Early in 1891, after she had identified a new variable in the constellation of the Dolphin, and, with the director’s approval, published her finding in the Sidereal Messenger, two skilled observers from other institutions took it upon themselves to corroborate the discovery. Both contested her claim, declaring the star not variable. When those same two astronomers met to discuss their conclusions, however, they realized they had each been watching a different star, neither of which was in fact Mrs. Fleming’s star. “No such error,” she all but crowed, “could have occurred from the comparison of the photographic charts.”

Detecting new variable stars had become Mrs. Fleming’s forte. Although fewer than two hundred such inconstant lights were known when she joined the observatory staff, the decade of her employment flushed out a hundred more, of which she personally identified a score. She made her earliest finds while gauging magnitudes by the size of the speck a star created on a photographic plate, and then noting which specks changed size in subsequent pictures. Spectra gave her an easier means. Once she had familiarized herself with the spectral features of a few well-known variables, she could recognize similar traits in other stars, almost at a glance. For example, the presence of a few light hydrogen lines among the black ones signaled a variable star near the height of its brightness.

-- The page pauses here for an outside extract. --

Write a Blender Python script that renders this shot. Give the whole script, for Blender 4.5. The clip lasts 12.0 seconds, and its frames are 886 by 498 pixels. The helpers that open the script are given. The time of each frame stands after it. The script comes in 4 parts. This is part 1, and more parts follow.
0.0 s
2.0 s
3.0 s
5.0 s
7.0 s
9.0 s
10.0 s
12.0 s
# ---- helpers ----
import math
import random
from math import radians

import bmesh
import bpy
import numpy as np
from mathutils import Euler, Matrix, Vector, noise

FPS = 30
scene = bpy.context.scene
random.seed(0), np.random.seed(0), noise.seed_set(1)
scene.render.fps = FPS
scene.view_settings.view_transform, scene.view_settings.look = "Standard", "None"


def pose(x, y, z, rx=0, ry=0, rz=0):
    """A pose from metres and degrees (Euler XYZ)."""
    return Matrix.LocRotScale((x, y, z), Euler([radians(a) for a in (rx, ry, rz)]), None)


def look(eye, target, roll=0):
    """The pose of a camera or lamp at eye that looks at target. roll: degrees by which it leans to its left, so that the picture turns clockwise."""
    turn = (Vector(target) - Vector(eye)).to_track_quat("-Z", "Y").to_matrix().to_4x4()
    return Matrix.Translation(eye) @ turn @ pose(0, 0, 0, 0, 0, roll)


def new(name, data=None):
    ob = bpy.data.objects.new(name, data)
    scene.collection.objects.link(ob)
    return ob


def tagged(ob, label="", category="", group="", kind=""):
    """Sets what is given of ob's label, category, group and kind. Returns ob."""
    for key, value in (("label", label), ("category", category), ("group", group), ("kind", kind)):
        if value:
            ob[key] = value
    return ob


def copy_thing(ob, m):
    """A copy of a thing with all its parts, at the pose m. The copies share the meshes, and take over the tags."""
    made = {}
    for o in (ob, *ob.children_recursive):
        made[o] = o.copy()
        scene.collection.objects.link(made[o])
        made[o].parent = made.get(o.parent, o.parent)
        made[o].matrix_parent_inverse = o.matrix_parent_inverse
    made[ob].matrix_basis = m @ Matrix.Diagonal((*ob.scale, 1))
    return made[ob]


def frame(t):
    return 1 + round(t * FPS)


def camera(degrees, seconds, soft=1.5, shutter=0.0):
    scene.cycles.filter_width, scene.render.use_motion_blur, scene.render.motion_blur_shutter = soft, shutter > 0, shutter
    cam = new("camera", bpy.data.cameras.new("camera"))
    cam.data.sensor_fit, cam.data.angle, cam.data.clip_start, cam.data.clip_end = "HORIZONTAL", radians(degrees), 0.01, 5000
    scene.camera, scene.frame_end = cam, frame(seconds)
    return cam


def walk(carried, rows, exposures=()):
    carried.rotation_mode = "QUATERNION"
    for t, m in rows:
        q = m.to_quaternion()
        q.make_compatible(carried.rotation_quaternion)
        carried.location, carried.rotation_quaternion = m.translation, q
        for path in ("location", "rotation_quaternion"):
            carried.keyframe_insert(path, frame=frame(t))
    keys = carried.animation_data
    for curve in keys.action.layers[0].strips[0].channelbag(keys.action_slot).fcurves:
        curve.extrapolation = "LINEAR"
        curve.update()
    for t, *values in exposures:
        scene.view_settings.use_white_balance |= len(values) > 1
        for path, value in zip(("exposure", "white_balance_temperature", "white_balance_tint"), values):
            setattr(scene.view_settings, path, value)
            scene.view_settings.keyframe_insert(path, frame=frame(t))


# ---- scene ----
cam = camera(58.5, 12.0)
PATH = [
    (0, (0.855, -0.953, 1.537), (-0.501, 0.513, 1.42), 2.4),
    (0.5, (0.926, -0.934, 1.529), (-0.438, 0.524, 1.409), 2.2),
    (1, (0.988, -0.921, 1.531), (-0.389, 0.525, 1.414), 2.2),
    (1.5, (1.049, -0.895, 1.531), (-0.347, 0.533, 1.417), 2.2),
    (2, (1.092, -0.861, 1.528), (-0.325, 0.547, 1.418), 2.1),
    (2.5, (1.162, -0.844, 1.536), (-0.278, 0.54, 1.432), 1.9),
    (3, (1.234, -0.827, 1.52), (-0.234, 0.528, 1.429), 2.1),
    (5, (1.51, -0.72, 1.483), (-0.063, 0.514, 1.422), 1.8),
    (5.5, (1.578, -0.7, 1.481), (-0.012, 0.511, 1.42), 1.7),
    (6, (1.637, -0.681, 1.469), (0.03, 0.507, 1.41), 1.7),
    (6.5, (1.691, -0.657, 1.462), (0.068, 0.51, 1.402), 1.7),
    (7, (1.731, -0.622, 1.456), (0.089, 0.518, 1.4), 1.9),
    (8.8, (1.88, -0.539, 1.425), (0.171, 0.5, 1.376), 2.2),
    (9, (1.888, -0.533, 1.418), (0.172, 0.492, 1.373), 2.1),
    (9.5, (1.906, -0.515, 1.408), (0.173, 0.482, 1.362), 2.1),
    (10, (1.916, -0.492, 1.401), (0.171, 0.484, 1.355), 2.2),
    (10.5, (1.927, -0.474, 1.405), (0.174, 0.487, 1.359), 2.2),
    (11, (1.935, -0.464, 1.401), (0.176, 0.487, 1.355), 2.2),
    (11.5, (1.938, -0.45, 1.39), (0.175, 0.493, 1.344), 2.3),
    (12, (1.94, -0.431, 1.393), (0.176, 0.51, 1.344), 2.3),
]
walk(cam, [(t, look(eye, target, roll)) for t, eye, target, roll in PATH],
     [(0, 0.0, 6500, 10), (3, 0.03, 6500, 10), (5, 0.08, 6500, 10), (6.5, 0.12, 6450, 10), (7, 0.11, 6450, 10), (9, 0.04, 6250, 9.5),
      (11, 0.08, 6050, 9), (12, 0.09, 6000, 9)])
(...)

As Mrs. Fleming ferreted out new variables, she also kept a close watch on the old. The director was keen to monitor how the spectra of variable stars changed over time, and the ways that variations in brightness correlated with the appearance of the Fraunhofer lines.

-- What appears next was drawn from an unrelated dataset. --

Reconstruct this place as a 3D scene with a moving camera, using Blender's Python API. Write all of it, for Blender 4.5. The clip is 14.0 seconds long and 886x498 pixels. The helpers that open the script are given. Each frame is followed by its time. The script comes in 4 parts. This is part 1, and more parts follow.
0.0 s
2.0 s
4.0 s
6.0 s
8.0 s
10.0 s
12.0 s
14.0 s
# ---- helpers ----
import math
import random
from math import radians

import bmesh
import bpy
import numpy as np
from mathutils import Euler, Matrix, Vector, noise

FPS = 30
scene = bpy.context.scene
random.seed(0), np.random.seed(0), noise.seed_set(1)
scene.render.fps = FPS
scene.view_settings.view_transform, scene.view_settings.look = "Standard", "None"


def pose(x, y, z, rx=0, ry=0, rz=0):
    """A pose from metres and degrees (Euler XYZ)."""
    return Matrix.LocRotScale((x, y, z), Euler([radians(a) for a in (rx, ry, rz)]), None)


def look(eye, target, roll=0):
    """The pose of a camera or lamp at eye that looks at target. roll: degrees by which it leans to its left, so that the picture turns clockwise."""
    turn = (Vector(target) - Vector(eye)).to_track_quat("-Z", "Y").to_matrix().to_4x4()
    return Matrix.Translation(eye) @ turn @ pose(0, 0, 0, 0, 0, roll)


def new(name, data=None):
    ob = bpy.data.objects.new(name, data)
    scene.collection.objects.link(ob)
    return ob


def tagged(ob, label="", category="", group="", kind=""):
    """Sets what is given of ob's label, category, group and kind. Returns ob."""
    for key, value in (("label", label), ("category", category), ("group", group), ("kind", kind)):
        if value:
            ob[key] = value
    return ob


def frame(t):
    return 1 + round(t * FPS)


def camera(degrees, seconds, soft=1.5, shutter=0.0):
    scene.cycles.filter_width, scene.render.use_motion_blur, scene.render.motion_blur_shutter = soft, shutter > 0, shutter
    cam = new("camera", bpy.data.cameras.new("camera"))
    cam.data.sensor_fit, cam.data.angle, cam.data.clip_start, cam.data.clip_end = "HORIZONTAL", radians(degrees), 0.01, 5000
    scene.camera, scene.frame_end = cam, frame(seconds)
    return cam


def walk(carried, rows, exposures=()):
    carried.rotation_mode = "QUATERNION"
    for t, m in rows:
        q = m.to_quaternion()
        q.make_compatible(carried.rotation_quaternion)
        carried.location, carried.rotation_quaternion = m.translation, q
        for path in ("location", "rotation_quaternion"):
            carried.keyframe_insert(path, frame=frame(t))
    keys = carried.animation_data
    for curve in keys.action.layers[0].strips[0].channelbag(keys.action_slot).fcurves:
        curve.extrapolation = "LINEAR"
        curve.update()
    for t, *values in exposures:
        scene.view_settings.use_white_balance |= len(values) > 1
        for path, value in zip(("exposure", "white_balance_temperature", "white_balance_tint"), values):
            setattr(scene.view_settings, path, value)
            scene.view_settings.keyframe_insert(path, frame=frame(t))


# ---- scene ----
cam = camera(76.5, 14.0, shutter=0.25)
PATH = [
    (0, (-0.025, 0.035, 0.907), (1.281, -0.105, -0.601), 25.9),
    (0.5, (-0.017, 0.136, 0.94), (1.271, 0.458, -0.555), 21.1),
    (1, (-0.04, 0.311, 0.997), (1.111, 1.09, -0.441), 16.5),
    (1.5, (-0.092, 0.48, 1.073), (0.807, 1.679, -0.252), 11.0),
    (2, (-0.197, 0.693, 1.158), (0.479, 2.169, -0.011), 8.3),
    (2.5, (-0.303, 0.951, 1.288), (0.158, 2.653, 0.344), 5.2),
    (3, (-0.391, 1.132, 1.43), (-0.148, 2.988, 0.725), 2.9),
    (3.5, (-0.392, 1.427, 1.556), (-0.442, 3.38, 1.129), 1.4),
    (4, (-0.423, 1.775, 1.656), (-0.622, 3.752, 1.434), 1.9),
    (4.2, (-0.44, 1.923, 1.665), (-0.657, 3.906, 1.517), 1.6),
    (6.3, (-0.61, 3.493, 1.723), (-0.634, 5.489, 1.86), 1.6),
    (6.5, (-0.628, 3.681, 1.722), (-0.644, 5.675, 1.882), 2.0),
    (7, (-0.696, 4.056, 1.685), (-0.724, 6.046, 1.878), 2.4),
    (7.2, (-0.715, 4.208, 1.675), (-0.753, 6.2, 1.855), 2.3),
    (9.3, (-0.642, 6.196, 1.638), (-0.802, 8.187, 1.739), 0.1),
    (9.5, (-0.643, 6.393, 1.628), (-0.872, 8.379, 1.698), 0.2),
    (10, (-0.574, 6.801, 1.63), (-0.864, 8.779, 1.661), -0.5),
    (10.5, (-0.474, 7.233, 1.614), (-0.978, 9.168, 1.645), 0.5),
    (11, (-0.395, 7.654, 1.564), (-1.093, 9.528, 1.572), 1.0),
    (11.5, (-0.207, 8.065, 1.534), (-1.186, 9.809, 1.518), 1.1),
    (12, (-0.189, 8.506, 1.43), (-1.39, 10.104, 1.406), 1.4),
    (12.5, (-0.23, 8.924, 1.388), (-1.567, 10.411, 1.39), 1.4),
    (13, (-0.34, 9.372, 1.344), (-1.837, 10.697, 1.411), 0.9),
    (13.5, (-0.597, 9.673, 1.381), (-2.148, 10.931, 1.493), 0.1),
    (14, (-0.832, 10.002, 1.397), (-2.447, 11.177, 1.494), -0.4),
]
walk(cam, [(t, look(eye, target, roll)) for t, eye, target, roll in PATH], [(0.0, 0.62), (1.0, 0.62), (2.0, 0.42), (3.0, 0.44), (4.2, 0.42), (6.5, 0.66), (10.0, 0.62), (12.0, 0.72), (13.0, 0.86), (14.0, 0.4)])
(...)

In the spring of 1891, Mrs. Fleming noticed something unusual about the familiar variable called Beta Lyrae. Its changeable nature had been known for a hundred years, but now, looking at its magnified spectrum, she recognized the doubled lines signifying that Beta Lyrae belonged to the newly defined group of spectroscopic binaries—that this star was in fact two stars.

Miss Maury also took an interest in Beta Lyrae, even a proprietary interest, given that Lyra (the Harp) was a northern constellation, and she had charge of the approximately seven hundred brightest stars of the northern skies. Together with Pickering and Mrs. Fleming, she reviewed twenty-nine Draper Memorial plates that contained images of Beta Lyrae. Her analysis suggested this binary did not comprise identical twins, as was the case for Mizar and Beta Aurigae, but two stars of different classes, each varying at its own rate and for its own reasons. She began to frame a theory about the nature of their relationship.

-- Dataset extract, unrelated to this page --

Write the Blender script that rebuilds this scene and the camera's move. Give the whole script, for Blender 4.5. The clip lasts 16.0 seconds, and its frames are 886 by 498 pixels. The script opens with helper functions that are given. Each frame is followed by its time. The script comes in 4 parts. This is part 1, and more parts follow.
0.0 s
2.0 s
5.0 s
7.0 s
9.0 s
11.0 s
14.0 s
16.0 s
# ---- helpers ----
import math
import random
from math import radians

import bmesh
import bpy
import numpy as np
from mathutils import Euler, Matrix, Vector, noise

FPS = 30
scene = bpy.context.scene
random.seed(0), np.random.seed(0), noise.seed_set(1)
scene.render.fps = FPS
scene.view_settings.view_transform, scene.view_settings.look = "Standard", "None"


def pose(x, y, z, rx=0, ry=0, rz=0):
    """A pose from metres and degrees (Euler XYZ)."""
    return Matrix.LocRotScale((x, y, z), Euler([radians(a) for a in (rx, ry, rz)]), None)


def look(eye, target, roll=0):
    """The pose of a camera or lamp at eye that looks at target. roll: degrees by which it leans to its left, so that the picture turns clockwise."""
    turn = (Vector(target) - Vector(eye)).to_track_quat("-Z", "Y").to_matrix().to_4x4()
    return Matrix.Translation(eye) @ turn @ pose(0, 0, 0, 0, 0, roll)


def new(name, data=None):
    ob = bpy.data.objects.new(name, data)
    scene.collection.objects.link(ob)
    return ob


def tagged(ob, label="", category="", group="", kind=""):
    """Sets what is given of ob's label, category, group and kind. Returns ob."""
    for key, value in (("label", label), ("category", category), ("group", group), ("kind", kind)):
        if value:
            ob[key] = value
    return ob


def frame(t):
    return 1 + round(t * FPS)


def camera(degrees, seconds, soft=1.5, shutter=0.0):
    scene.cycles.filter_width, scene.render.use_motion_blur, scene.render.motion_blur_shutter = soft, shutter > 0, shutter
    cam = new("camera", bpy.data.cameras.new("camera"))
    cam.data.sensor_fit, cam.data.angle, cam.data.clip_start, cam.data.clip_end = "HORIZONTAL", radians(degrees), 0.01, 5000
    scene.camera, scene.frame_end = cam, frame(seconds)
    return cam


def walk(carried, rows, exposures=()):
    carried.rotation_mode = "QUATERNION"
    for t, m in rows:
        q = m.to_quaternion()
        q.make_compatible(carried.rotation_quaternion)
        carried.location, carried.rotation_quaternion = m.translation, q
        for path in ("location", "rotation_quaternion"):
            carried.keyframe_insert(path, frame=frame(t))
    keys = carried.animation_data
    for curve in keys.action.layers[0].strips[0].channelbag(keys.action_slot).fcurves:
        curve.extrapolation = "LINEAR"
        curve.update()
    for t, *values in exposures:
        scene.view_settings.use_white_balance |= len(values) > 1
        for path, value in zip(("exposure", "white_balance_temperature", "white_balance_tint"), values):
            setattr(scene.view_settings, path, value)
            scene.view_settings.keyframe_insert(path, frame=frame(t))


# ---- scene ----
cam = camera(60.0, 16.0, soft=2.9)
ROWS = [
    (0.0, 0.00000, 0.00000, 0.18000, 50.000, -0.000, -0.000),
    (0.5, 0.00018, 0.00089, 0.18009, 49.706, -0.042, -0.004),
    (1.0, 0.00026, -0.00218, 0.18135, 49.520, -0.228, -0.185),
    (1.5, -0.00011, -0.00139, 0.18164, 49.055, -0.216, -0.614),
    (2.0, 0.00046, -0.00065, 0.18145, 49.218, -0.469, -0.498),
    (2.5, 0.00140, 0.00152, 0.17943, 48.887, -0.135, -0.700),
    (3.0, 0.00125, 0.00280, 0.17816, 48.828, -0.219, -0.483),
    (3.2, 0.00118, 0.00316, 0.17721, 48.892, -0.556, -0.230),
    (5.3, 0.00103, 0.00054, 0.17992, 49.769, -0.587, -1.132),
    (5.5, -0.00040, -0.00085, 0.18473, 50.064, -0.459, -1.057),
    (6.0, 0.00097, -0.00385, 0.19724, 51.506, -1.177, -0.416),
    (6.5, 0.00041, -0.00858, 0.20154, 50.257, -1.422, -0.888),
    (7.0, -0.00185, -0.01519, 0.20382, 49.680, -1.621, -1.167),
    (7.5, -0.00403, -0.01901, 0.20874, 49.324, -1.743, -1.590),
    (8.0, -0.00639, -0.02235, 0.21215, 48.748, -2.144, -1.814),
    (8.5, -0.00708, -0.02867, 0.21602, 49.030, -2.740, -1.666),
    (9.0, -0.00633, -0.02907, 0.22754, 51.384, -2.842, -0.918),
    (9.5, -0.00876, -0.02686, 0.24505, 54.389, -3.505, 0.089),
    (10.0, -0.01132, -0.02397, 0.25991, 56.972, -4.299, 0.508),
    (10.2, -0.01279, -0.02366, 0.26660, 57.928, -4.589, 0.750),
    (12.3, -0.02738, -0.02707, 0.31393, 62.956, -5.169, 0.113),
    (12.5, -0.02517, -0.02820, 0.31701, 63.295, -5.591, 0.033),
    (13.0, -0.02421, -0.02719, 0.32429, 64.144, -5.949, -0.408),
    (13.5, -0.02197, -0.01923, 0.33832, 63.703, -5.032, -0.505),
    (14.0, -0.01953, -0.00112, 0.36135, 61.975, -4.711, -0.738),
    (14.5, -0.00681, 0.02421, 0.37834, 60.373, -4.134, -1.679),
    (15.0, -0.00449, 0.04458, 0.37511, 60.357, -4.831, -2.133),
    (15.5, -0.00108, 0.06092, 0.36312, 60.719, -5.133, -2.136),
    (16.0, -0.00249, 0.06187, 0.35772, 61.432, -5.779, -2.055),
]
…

Pickering had hoped to publish Miss Maury’s classification of the northern bright stars by the end of 1891, as a sequel to Mrs. Fleming’s 1890 “Draper Catalogue of Stellar Spectra.” Unfortunately, Miss Maury seemed nowhere near ready to release her results. Her two-tiered classification system, which addressed both the identity and the quality of the spectral lines, required a painstaking exactitude. Anything less would deny the complexity of the problem. Although her slow pace disturbed Pickering, he could hardly accuse her of slacking. She had taken on a second job as a teacher in the nearby Gilman School, while still pursuing her observatory work so assiduously that he feared she neglected her health. Mrs. Draper, too, grew impatient with her niece. After a visit to the observatory in early December, she wrote Pickering, “I do hope Antonia Maury will make an effort and finish more satisfactorily what she has in hand.”